Nachdem die Häftlinge schliesslich das Lager erreicht hatten, mussten sie zunächst auf dem Appellplatz warten. Zu ihnen traten dann mehrere SS-Führer des Konzentrationslagers, unter ihnen der Lagerkommandant Ziereis und der Schutzhaftlagerführer Bachmayer. Ziereis oder einer der anderen SS-Führer fragte die Häftlinge, wer krank sei. Es meldete sich eine Anzahl von Häftlingen, die sich gesondert aufstellen mussten. Sodann wählten die SS-Führer von den übrigen Häftlingen noch diejenigen aus, die ihnen besonders krank oder arbeitsunfähig schienen. Die so ausgesonderten Häftlinge mussten sich an der Lagermauer hinter dem Krematorium aufstellen, wo sie sich vollständig ausziehen und stundenlang stehen bleiben mussten. Anschliessend wurden die Häftlinge des Transports nach und nach in grösseren Gruppen von 50 bis 100 Mann in die Waschbaracke geführt, wo sie geduscht wurden. Dann mussten sie ihre Schuhe und ihre Sachen in die Hand nehmen und die Baracke verlassen.

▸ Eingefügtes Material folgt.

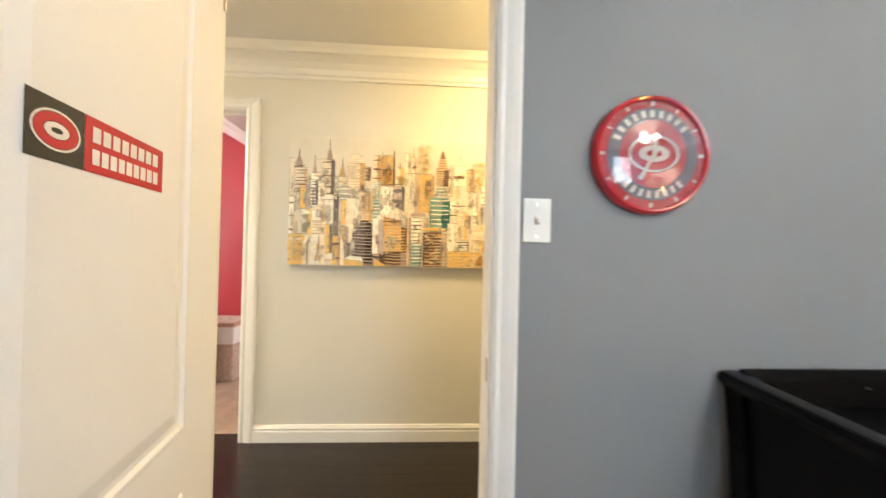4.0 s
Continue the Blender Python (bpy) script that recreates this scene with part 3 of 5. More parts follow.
def curtain(name, y0, y1, flare, x, ztop, zbot, pleats, mats, label, split=None, amp=0.03, seed=0.0, side=-1):
    """A pleated curtain hanging along y near a wall square to x; the hem flares to y0 - flare[0] and y1 + flare[1]."""
    nx, ny = pleats * 10, 44

    def at(u, v):
        z = ztop + (zbot - ztop) * v
        a, b = y0 - flare[0] * v ** 1.5, y1 + flare[1] * v ** 1.5
        uu = u + 0.010 * noise.noise((u * 6, v * 1.5, seed))
        ph = 2 * math.pi * pleats * uu
        k = amp * (0.55 + 0.45 * v) * (1 + 0.35 * noise.noise((u * 5, v, seed + 4)))
        return x + side * k * (math.sin(ph) + 0.25 * math.sin(2 * ph + 1)), a + (b - a) * uu + 0.25 * k * math.cos(ph), z

    if not split:
        ob = link(name, grid(nx, ny, at), mats[0], smooth=True)
        return tagged(ob, label, "curtain")
    th = thing(name, label, "curtain")
    vs = (ztop - split) / (ztop - zbot)
    part("upper_cloth", grid(nx, 34, lambda u, v: at(u, v * vs)), mats[0], th, "pale teal cloth", True)
    part("lower_band", grid(nx, 16, lambda u, v: at(u, vs + v * (1 - vs))), mats[1], th, "darker teal lower band", True)
    return th


TEAL = sheer("pale_teal_cloth", (0.24, 0.46, 0.60), 0.50)
TEAL2 = sheer("dark_teal_cloth", (0.05, 0.20, 0.37), 0.4)
curtain("curtain", 1.62, 2.29, (0.02, 0.46), 3.225, 2.30, 0.02, 6, [TEAL, TEAL2], "floor-length teal curtain with a darker lower band", split=0.54, amp=0.046)
curtain("curtain", 0.40, 0.85, (0.10, 0.02), 3.235, 2.30, 0.02, 5, [TEAL, TEAL2], "floor-length teal curtain with a darker lower band", split=0.56, amp=0.03, seed=7.0)
rod = thing("curtain_rod", "dark metal curtain rod above the bedroom window", "curtain rod")
part("rod", tube([(3.235, 0.28, 2.315), (3.235, 2.42, 2.315)], 0.012), BLACKMETAL, rod, "", True)
for y in (0.5, 2.30):
    part("bracket", tube([(3.319, y, 2.315), (3.235, y, 2.315)], 0.008), BLACKMETAL, rod, "", True)

# ---- grey bedroom: ceiling lamp ----
FROST = glow("lit_frosted_glass", (1.0, 0.94, 0.84), LAMP_CEIL)
cl = thing("ceiling_lamp", "brass ceiling lamp with lit frosted glass bowls", "ceiling lamp", pose(1.486, 1.555, 0))
part("canopy", lathe([(0, 2.424), (0.07, 2.424), (0.068, 2.41), (0.03, 2.398), (0.012, 2.39), (0, 2.39)], 28), BRASS, cl, "", True)
part("stem", lathe([(0.010, 2.395), (0.010, 2.30), (0.020, 2.285), (0.010, 2.27), (0.010, 2.16), (0.022, 2.14), (0.014, 2.11), (0.007, 2.09), (0.006, 2.0), (0, 2.0)], 20), BRASS, cl, "", True)
part("lower_bowl", lathe([(0.078, 2.066), (0.082, 2.062), (0.076, 2.034), (0.058, 2.012), (0.030, 1.998), (0, 1.995)], 36), FROST, cl, "frosted glass bowl, lit", True)
part("finial", lathe([(0.045, 2.008), (0.040, 1.996), (0.018, 1.985), (0.010, 1.975), (0.016, 1.965), (0.010, 1.953), (0, 1.948)], 20), BRASS, cl, "", True)
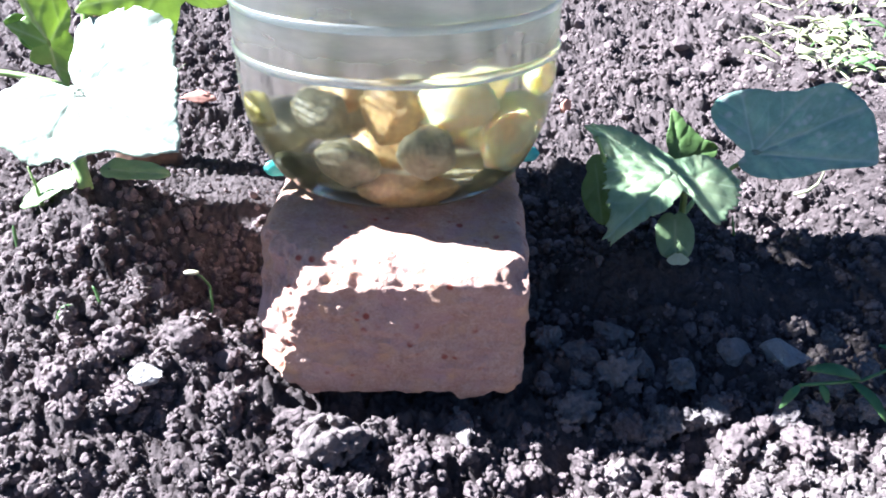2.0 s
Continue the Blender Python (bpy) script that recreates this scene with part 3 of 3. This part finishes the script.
# seedling beside the brick, in the shade of the bottle
base_a = (0.079, 0.278, soil_z(0.079, 0.278) - 0.003)
plant_a = thing("cucumber_seedling", base_a, "young cucumber seedling with toothed green leaves beside the brick", "plant")
stalk("stem", bend(base_a, (0.071, 0.252, 0.052), 0.003, side=(0, -1, 0)), 0.0024, 0.0018, plant_a)
stalk("leaf_stalk", bend((0.071, 0.252, 0.052), (0.0598, 0.2413, 0.0665), 0.002, side=(0, -1, 0)), 0.0018, 0.0013, plant_a)
leaf_mesh("leaf", (0.0596, 0.2410, 0.0670), (-0.14, -0.57, 0.81), [(-164, 3.6), (-149, 3.9, -0.1), (-143, 4.5, -0.2), (-139, 5.25, -0.4), (-132, 4.95, -0.3), (-129, 3.75, -0.2), (-122, 2.8), (-107, 2.25), (-96, 1.6, 0.1), (-75, 1.15, 0.15), (-65, 1.4, 0.1), (-61, 3.0, -0.2), (-59, 3.5, -0.4), (-43, 3.45, -0.3), (-29, 3.4, -0.2), (-15, 3.4, -0.1), (-6, 3.05), (12, 2.45), (29, 1.8), (47, 1.15), (80, 0.75), (106, 1.45), (117, 2.15), (128, 3.75), (135, 4.7), (142, 5.4, 0.1), (147, 4.6), (156, 3.6, -0.15), (177, 3.45, 0.1)], LEAF, plant_a, veins=(-138, -60, -18, 141, 172), teeth=0.11, ripple=0.0018, seed=5, label="toothed green leaf with pale patches of painted-in light")
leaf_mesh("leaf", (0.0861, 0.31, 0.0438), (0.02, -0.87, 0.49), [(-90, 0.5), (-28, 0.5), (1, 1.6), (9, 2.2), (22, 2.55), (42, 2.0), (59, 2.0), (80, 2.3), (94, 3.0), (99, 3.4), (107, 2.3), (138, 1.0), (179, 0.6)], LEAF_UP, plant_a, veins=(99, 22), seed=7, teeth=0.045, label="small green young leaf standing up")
leaf_mesh("leaf", (0.063, 0.237, 0.0425), (0.0, -0.75, 0.66), [(-90, 2.2), (-68, 2.05), (-40, 1.35), (0, 0.8), (90, 0.2), (180, 0.8), (-140, 1.35), (-112, 2.05)], LEAF_BUD, plant_a, veins=(-90,), teeth=0.0, cup=0.12, seed=9, label="smooth oval seed leaf with a torn pale tip")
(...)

Schliesslich wurden auch die ausgesonderten, besonders kranken Häftlinge geduscht. Sie mussten sich anschliessend wieder, ohne sich abzutrocknen, draussen in der Kälte aufstellen. Draussen wurden sie, wahrscheinlich von Angehörigen der Lagerfeuerwehr, mit kaltem Wasser aus Feuerwehrschläuchen bespritzt. Viele der Häftlinge fielen um und starben. Sie mussten sich die ganze Nacht über dort unter Bewachung aufhalten. Gegen Morgen wurden die Überlebenden von ihnen durch SS-Angehörige des Lagers erschlagen. Während der ganzen Zeit, bis die letzten dieser Häftlinge getötet waren, spielten sich furchtbare Einzelszenen ab, deren Schilderung im einzelnen hier nicht erforderlich ist.